«Заморский гость» в Новой Третьяковке
Открылась выставка Николая Рериха
В Новой Третьяковке открылась очередная выставка-блокбастер — ретроспектива Николая Рериха (1874–1947). 150-летие художника отмечают только в будущем году, но юбилейные торжества можно считать открытыми, считает Алексей Мокроусов.
Признание бывает разным. Сегодня имя Николая Рериха не сходит с газетных страниц. То оно мелькает в скандальной хронике в связи со спором Международного центра Рерихов и российского государства, то попадает в оперные рецензии: в недавней постановке «Садко» в Большом театре Дмитрий Черняков использовал наряду с декорациями других дореволюционных авторов его эскиз. Говард Лавкрафт упоминает его пейзажи в «Хребтах безумия», и даже в современных видеоиграх (Uncharted 2) и ролевых «настолках» («Зов Ктулху») Рерих появляется хотя бы мимолетно.
При этом его трудно назвать великим художником. В нем отсутствует обманчивая простота Серова, стремительная виртуозность Коровина, декоративная изысканность Головина. Тем не менее ретроспектива в Третьяковской галерее неизбежна — не зря Стасов повез ко Льву Толстому знакомить молодого художника, едва его дипломную картину «Гонец» купил Третьяков. Не зря и хрестоматийные «Заморские гости» украшают постоянную экспозицию в Лаврушинском.
Но интересен Рерих прежде всего своими масштабами. Чем-то он близок другому герою недавней выставки в Третьяковке, Игорю Грабарю, в не меньшей степени ученому и деятелю науки, чем художнику, с той разницей, что в Рерихе преобладал профессиональный археолог, сделавший в молодости немало открытий, а затем идеолог. Всю жизнь его тянуло к большим идеологиям, тибетский буддизм и Блаватская были не единственной его страстью. Выставка отражает эти интересы выборочно, заменяя разговоры о связях с дипломатами, разведчиками и масонами обширными цитатами из самого Рериха, порой велеречивыми, порой актуальными.
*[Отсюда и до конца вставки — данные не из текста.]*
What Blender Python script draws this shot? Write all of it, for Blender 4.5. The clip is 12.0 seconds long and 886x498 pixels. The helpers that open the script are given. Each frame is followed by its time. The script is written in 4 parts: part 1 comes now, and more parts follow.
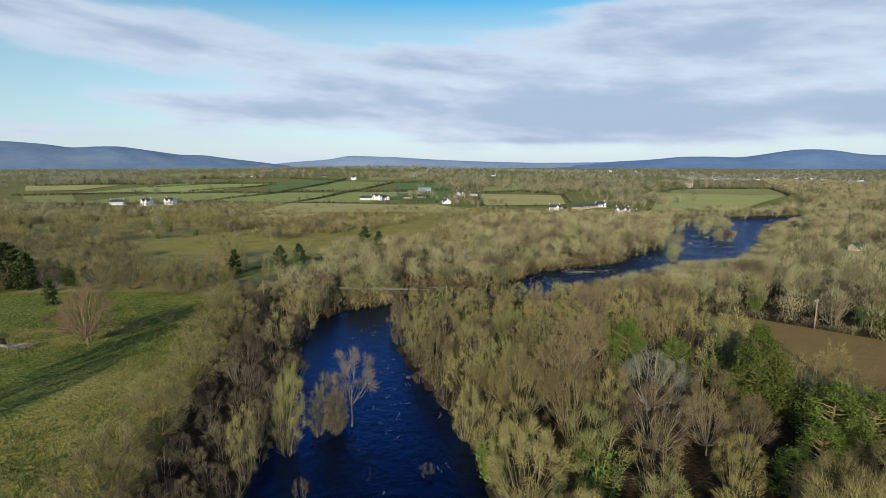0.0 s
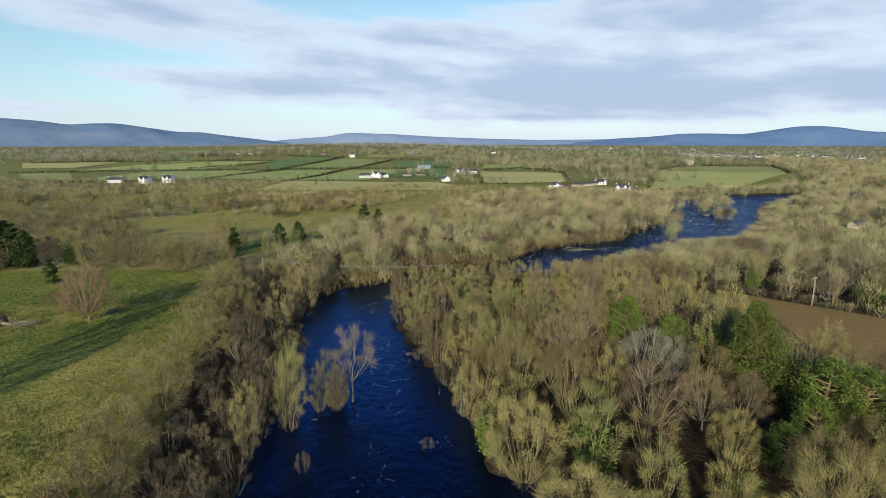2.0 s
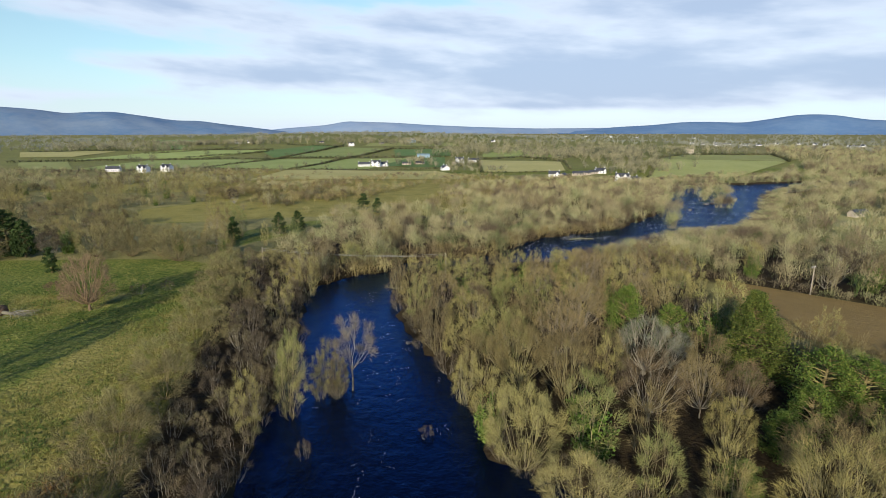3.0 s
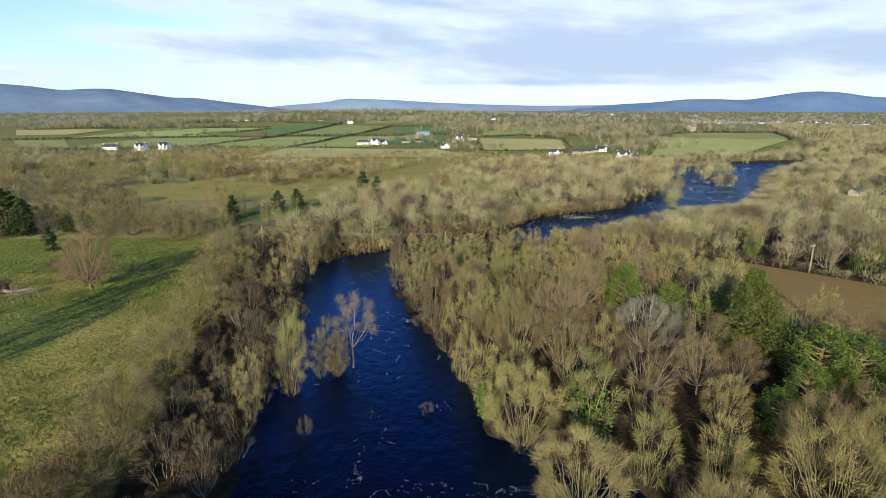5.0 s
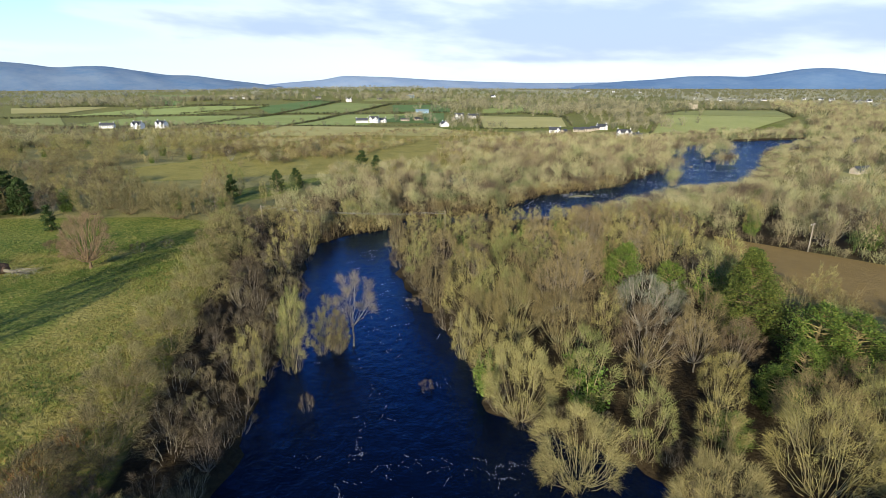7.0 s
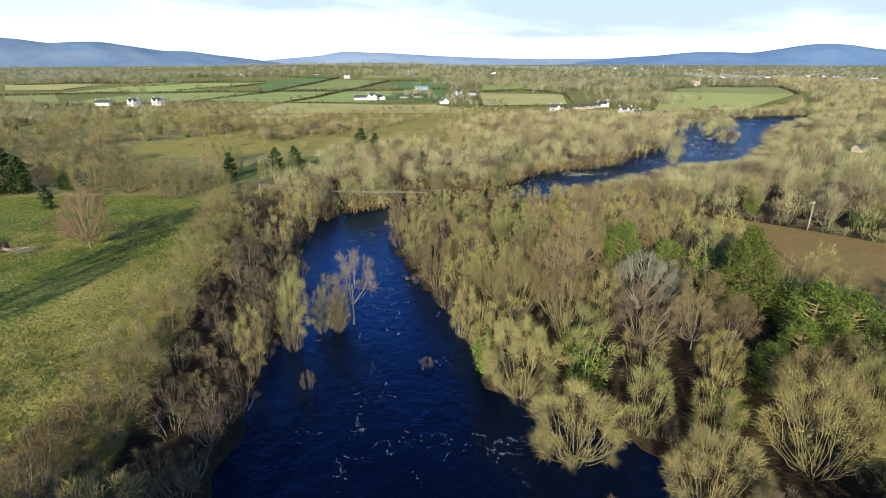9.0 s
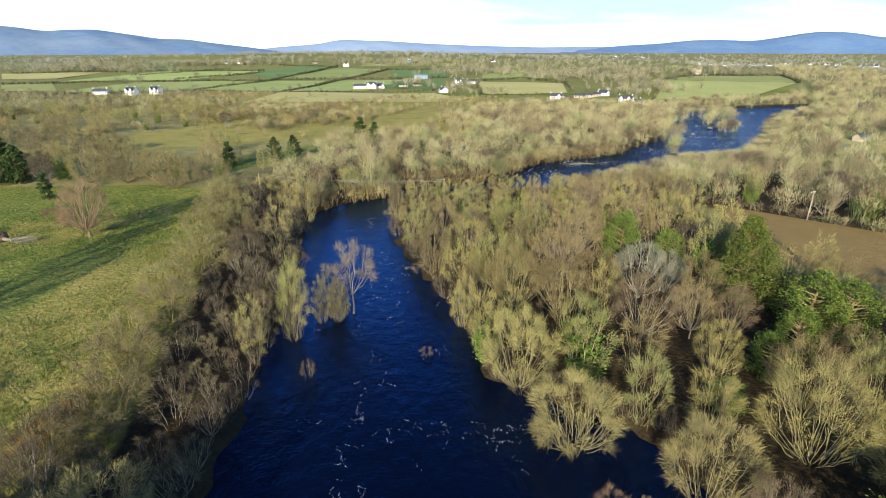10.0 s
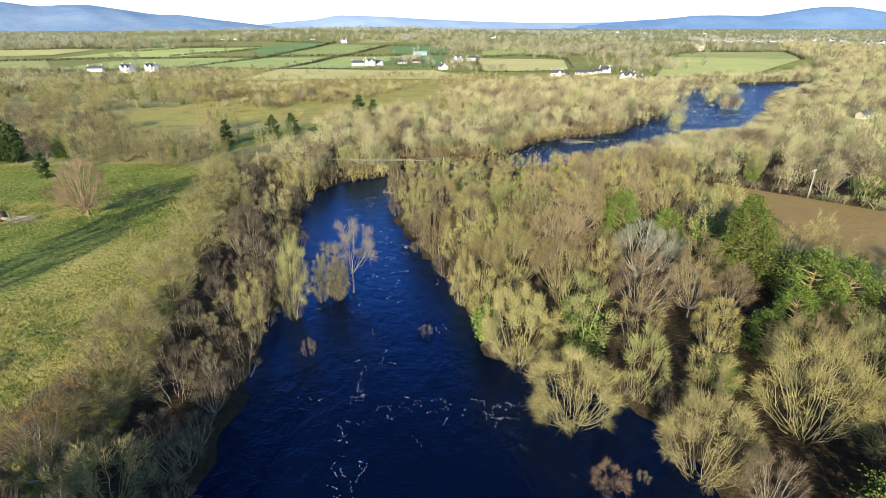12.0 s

Российский период творчества поделен на разделы «Язычество», «Начало Руси», «Святость» и «Бой земной и небесный»; здесь показывают и «Богатырский фриз», предназначавшийся для гостиной промышленника Филадельфа Бажанова в Петербурге; сюда же Бажанов заказал и камин «Вольга и Микула» по эскизу Врубеля. Гостиную сейчас реконструировали, зрелище впечатляет, но скорее размером, чем качеством живописи.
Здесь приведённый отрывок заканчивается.